**Your goal:**
Copy the data that follows exactly. Include no pictures.

**Data extract:**
---+---

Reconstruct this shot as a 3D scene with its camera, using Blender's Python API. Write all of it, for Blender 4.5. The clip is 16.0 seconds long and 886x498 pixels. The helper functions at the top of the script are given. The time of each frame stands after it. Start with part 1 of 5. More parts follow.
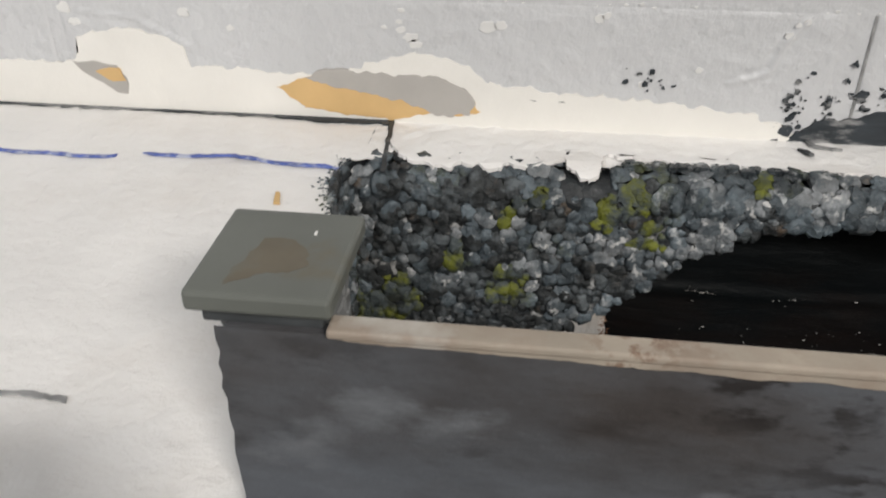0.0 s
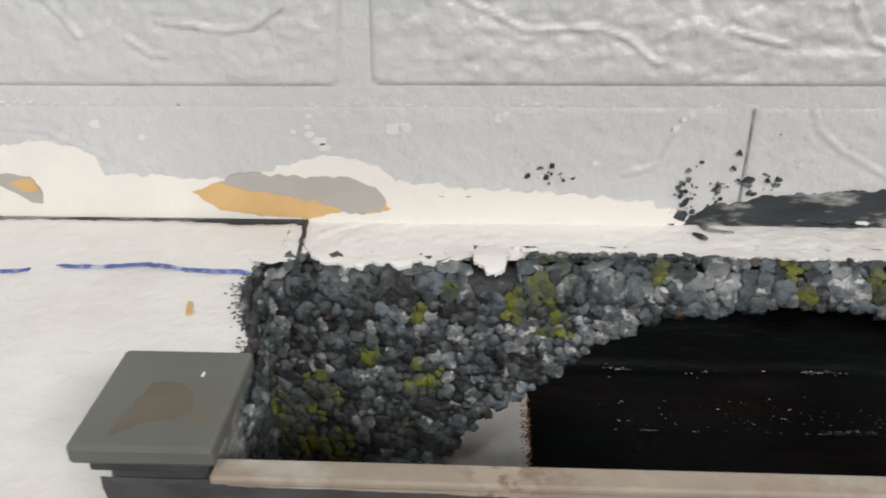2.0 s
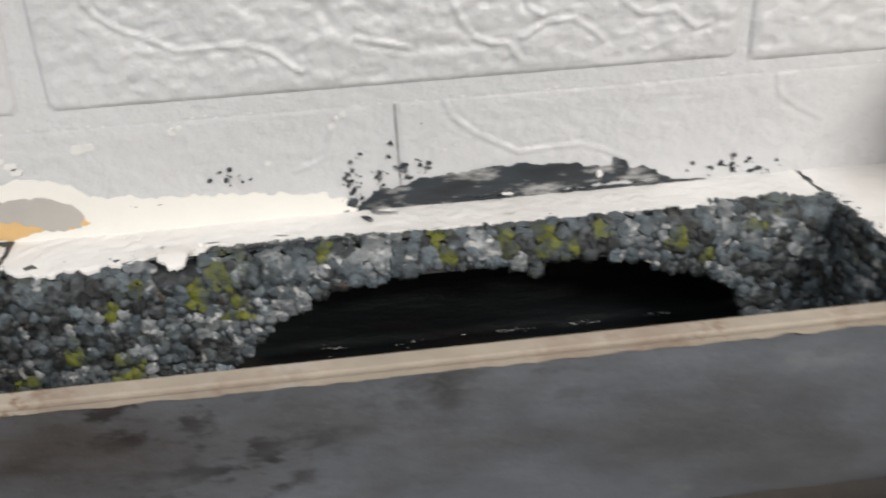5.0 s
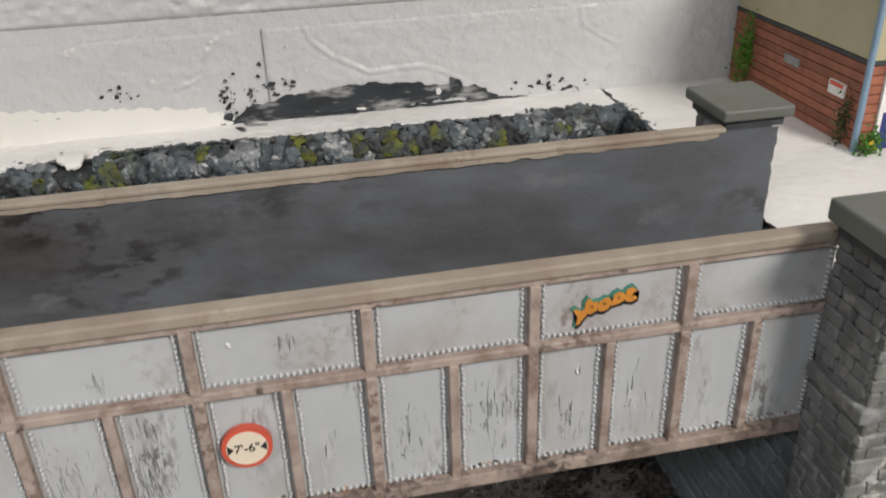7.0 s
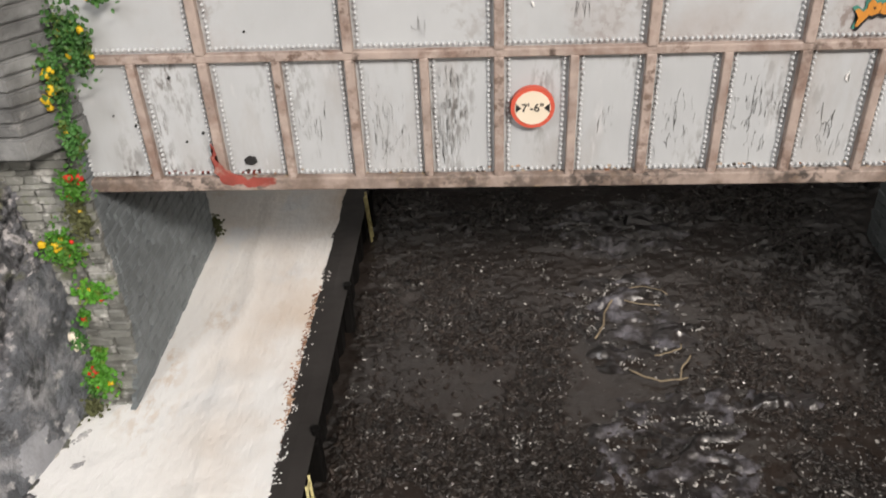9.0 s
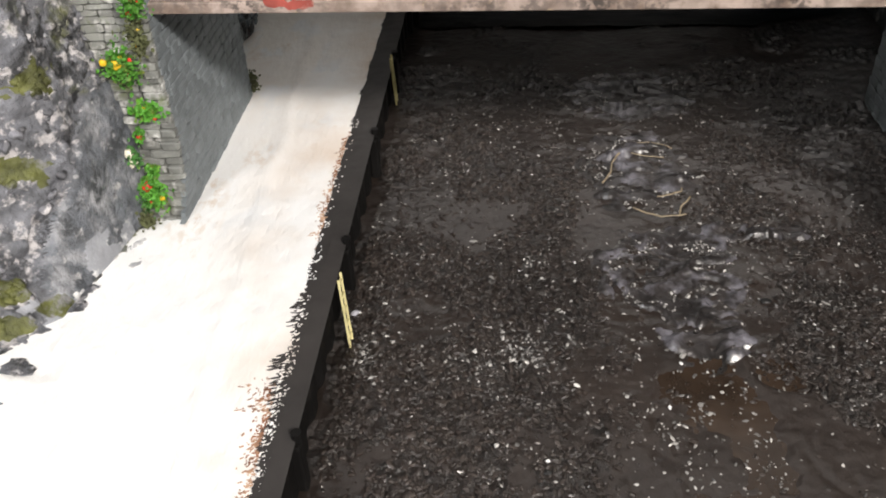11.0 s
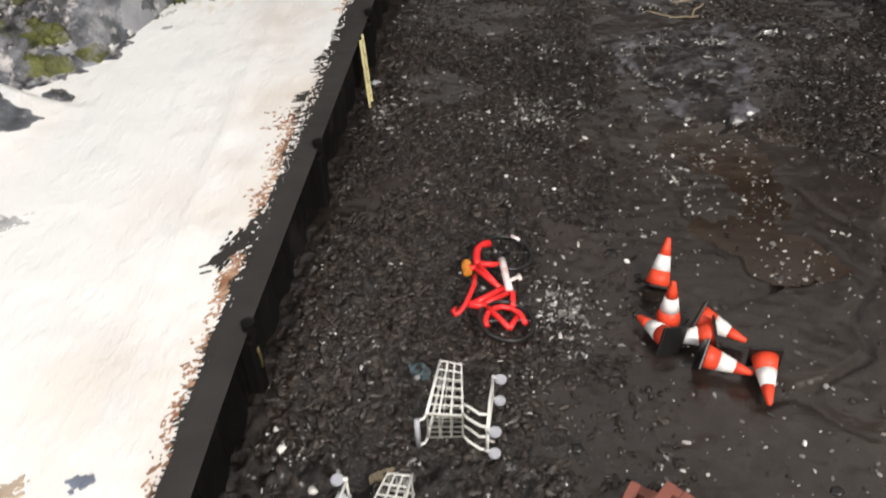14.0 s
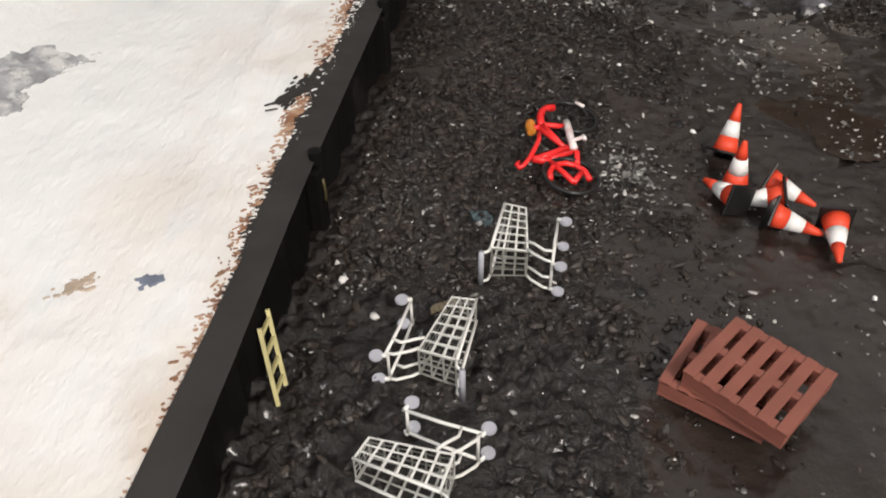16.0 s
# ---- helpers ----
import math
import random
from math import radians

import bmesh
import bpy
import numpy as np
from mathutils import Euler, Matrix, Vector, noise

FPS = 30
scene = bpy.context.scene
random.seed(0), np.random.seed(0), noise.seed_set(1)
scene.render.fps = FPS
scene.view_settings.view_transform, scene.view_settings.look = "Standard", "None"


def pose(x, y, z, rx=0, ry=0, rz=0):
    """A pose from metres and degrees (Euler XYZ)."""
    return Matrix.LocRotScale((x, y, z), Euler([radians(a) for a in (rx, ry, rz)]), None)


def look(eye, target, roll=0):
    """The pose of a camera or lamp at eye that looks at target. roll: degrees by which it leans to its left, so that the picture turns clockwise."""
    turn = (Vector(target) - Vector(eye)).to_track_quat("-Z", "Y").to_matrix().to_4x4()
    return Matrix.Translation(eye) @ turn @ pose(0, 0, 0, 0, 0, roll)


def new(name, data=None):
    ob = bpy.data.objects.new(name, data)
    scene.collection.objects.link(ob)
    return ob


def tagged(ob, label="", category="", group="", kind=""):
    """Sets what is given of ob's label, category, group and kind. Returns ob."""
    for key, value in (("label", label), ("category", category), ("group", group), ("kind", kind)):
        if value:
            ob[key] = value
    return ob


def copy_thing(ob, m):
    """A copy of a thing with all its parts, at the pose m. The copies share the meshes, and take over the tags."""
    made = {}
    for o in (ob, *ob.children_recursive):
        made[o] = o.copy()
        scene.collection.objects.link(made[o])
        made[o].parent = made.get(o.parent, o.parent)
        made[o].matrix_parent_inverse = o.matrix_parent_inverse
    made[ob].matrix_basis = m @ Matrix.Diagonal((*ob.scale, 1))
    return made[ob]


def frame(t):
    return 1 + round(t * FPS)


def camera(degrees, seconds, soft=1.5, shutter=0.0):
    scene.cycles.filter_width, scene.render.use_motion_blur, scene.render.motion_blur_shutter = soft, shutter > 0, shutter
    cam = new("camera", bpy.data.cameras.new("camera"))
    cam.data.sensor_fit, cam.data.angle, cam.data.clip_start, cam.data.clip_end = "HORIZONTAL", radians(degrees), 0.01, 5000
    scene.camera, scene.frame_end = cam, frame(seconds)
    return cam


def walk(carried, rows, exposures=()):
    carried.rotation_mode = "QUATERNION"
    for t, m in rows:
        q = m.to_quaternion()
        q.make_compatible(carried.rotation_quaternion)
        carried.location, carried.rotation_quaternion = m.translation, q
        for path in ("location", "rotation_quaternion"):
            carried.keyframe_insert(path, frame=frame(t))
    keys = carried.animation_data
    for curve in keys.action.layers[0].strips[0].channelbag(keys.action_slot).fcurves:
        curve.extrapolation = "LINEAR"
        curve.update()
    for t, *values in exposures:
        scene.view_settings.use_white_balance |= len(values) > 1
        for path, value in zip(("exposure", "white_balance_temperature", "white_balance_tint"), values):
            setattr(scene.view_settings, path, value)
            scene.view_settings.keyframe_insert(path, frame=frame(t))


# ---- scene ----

---+---

**Result of this exercise:**
Reconstruct this shot as a 3D scene with its camera, using Blender's Python API. Write all of it, for Blender 4.5. The clip is 16.0 seconds long and 886x498 pixels. The helper functions at the top of the script are given. The time of each frame stands after it. Start with part 1 of 5. More parts follow.
0.0 s
2.0 s
5.0 s
7.0 s
9.0 s
11.0 s
14.0 s
16.0 s
# ---- helpers ----
import math
import random
from math import radians

import bmesh
import bpy
import numpy as np
from mathutils import Euler, Matrix, Vector, noise

FPS = 30
scene = bpy.context.scene
random.seed(0), np.random.seed(0), noise.seed_set(1)
scene.render.fps = FPS
scene.view_settings.view_transform, scene.view_settings.look = "Standard", "None"


def pose(x, y, z, rx=0, ry=0, rz=0):
    """A pose from metres and degrees (Euler XYZ)."""
    return Matrix.LocRotScale((x, y, z), Euler([radians(a) for a in (rx, ry, rz)]), None)


def look(eye, target, roll=0):
    """The pose of a camera or lamp at eye that looks at target. roll: degrees by which it leans to its left, so that the picture turns clockwise."""
    turn = (Vector(target) - Vector(eye)).to_track_quat("-Z", "Y").to_matrix().to_4x4()
    return Matrix.Translation(eye) @ turn @ pose(0, 0, 0, 0, 0, roll)


def new(name, data=None):
    ob = bpy.data.objects.new(name, data)
    scene.collection.objects.link(ob)
    return ob


def tagged(ob, label="", category="", group="", kind=""):
    """Sets what is given of ob's label, category, group and kind. Returns ob."""
    for key, value in (("label", label), ("category", category), ("group", group), ("kind", kind)):
        if value:
            ob[key] = value
    return ob


def copy_thing(ob, m):
    """A copy of a thing with all its parts, at the pose m. The copies share the meshes, and take over the tags."""
    made = {}
    for o in (ob, *ob.children_recursive):
        made[o] = o.copy()
        scene.collection.objects.link(made[o])
        made[o].parent = made.get(o.parent, o.parent)
        made[o].matrix_parent_inverse = o.matrix_parent_inverse
    made[ob].matrix_basis = m @ Matrix.Diagonal((*ob.scale, 1))
    return made[ob]


def frame(t):
    return 1 + round(t * FPS)


def camera(degrees, seconds, soft=1.5, shutter=0.0):
    scene.cycles.filter_width, scene.render.use_motion_blur, scene.render.motion_blur_shutter = soft, shutter > 0, shutter
    cam = new("camera", bpy.data.cameras.new("camera"))
    cam.data.sensor_fit, cam.data.angle, cam.data.clip_start, cam.data.clip_end = "HORIZONTAL", radians(degrees), 0.01, 5000
    scene.camera, scene.frame_end = cam, frame(seconds)
    return cam


def walk(carried, rows, exposures=()):
    carried.rotation_mode = "QUATERNION"
    for t, m in rows:
        q = m.to_quaternion()
        q.make_compatible(carried.rotation_quaternion)
        carried.location, carried.rotation_quaternion = m.translation, q
        for path in ("location", "rotation_quaternion"):
            carried.keyframe_insert(path, frame=frame(t))
    keys = carried.animation_data
    for curve in keys.action.layers[0].strips[0].channelbag(keys.action_slot).fcurves:
        curve.extrapolation = "LINEAR"
        curve.update()
    for t, *values in exposures:
        scene.view_settings.use_white_balance |= len(values) > 1
        for path, value in zip(("exposure", "white_balance_temperature", "white_balance_tint"), values):
            setattr(scene.view_settings, path, value)
            scene.view_settings.keyframe_insert(path, frame=frame(t))


# ---- scene ----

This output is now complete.